# Collection entries
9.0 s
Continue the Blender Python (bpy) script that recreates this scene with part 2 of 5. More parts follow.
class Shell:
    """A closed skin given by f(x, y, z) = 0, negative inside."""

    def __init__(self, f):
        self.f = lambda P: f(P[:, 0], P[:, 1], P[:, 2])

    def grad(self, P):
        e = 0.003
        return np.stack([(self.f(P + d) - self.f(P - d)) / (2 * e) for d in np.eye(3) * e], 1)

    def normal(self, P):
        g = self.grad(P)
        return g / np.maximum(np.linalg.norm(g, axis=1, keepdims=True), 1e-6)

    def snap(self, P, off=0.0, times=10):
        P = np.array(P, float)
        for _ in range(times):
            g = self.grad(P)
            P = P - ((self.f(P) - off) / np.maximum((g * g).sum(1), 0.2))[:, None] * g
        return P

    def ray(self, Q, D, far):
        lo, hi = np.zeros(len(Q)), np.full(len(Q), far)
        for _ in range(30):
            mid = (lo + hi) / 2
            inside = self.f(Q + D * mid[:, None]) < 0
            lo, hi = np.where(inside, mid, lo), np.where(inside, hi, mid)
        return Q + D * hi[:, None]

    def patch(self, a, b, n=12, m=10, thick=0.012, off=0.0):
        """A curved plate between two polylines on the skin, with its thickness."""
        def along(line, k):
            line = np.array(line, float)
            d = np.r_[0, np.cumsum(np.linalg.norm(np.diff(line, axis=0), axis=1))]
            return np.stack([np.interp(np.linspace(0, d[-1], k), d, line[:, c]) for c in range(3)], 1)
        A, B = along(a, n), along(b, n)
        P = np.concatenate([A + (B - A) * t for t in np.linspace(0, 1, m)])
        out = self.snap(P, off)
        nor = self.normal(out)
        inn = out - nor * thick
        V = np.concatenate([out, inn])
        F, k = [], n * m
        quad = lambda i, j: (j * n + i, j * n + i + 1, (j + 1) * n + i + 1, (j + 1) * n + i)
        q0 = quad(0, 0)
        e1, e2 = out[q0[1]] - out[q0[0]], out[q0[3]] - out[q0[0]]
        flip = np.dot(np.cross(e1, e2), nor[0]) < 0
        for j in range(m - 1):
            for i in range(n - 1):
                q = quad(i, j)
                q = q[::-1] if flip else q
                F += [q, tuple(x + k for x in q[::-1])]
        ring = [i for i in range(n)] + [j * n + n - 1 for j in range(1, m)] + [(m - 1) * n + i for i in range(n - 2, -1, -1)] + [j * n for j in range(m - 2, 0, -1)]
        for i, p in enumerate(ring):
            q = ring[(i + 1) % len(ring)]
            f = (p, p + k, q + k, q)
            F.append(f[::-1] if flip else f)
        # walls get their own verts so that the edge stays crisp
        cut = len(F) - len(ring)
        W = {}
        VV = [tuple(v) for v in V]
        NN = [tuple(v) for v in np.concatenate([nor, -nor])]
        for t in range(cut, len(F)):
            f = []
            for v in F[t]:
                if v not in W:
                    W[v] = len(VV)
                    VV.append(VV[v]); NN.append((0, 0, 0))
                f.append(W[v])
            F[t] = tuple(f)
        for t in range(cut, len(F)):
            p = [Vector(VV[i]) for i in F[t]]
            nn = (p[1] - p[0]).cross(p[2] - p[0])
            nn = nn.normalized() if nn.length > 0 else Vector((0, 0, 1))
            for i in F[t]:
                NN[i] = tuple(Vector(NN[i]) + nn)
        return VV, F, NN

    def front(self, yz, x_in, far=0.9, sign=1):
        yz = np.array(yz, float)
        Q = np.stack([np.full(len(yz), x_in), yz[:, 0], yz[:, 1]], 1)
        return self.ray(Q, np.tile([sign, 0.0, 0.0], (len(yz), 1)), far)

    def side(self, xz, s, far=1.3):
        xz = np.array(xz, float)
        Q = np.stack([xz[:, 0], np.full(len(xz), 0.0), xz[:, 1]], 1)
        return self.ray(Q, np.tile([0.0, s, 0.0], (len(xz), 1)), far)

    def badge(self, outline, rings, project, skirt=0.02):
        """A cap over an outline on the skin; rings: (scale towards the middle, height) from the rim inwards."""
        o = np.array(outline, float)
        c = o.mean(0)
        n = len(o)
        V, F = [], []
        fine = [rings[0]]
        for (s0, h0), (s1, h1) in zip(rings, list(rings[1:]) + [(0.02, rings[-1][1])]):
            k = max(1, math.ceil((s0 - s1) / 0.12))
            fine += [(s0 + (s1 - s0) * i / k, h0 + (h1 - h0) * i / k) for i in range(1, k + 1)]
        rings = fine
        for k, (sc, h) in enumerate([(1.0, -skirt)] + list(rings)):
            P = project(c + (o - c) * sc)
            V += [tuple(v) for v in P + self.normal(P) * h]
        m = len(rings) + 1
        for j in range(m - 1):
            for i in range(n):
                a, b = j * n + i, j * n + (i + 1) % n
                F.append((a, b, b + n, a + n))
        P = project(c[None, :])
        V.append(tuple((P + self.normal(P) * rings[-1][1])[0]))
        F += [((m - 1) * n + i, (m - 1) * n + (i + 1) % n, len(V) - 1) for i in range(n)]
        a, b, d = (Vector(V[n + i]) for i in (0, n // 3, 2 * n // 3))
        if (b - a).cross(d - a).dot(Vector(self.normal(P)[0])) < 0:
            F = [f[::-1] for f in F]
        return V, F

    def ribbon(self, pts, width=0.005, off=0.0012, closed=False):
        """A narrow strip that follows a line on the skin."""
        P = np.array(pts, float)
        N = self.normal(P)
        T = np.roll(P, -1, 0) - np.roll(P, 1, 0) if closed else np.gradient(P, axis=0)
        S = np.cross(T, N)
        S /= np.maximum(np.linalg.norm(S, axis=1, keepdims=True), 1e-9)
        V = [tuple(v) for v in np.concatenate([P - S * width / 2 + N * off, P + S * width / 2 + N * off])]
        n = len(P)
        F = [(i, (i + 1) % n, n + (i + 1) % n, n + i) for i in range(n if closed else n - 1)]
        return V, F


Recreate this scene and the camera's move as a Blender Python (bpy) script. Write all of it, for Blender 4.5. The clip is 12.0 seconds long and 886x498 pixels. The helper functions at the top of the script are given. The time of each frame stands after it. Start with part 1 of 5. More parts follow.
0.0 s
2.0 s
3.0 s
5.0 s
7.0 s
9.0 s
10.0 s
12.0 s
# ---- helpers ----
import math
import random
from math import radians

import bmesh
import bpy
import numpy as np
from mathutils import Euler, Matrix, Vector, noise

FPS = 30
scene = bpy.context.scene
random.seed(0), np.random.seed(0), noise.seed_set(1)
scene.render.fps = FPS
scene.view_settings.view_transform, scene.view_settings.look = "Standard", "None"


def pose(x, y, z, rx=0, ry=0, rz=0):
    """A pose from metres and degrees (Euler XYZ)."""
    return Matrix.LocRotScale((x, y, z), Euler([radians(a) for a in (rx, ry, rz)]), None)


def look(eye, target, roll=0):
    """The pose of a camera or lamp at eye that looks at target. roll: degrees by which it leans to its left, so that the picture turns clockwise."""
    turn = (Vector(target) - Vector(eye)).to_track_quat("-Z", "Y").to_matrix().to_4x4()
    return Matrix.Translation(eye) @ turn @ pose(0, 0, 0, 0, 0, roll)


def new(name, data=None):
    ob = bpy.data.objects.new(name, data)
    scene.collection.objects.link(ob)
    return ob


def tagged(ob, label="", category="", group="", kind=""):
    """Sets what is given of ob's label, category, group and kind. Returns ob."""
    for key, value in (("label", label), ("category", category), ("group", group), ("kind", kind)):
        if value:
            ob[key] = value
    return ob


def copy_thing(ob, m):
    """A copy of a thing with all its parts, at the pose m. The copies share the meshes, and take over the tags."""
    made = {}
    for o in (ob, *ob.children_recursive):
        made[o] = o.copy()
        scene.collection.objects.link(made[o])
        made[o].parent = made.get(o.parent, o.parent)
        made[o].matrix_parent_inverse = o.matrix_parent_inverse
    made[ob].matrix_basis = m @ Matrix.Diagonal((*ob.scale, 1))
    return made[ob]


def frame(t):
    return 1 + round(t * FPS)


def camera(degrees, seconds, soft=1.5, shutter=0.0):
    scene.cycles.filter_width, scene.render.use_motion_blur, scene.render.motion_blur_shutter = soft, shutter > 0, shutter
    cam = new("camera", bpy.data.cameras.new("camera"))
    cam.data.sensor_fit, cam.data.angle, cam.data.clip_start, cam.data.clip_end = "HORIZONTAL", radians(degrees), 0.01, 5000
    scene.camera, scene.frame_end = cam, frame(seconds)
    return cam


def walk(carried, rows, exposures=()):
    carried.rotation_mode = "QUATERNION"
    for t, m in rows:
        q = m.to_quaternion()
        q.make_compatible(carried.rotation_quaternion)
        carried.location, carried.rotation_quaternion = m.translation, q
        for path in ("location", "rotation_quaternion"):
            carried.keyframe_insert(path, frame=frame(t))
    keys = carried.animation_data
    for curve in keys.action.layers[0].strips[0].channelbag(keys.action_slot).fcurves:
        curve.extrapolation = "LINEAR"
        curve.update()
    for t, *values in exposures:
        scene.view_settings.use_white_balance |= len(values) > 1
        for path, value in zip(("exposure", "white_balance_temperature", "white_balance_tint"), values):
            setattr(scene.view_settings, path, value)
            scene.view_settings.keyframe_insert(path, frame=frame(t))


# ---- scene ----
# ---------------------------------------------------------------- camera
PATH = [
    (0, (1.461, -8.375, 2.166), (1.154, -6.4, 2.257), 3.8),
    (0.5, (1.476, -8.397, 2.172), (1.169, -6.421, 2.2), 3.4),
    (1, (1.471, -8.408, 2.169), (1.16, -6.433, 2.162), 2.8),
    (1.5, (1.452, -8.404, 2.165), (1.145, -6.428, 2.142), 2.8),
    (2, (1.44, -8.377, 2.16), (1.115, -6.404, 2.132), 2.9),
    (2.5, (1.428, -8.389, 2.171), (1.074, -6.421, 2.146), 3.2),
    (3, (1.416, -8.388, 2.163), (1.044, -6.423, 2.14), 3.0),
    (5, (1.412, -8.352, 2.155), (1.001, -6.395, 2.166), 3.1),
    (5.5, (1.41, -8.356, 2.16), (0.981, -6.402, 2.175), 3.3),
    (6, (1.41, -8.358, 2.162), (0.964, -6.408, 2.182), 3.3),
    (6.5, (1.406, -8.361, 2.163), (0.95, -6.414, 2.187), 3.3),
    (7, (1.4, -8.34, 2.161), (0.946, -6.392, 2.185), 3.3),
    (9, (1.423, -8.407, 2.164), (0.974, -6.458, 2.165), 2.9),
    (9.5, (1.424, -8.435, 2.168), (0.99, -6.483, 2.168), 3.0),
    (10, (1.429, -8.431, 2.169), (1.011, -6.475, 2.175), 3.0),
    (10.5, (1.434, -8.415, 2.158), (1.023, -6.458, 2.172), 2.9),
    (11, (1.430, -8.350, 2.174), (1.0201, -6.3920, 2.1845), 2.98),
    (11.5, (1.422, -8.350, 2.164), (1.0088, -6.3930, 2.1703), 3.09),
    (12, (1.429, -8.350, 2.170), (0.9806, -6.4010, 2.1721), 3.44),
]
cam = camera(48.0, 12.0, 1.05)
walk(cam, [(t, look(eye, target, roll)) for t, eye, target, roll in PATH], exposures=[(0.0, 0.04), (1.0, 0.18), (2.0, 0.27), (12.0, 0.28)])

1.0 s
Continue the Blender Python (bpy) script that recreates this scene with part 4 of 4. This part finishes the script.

# DIRECTION
Write down exactly the span of lines above from the one containing "scene.camera, scene.frame_end = cam, frame(seconds)" to the one containing "keys = carried.animation_data", both ends included.

# FINISHED TASK
    scene.camera, scene.frame_end = cam, frame(seconds)
    return cam


def walk(carried, rows, exposures=()):
    carried.rotation_mode = "QUATERNION"
    for t, m in rows:
        q = m.to_quaternion()
        q.make_compatible(carried.rotation_quaternion)
        carried.location, carried.rotation_quaternion = m.translation, q
        for path in ("location", "rotation_quaternion"):
            carried.keyframe_insert(path, frame=frame(t))
    keys = carried.animation_data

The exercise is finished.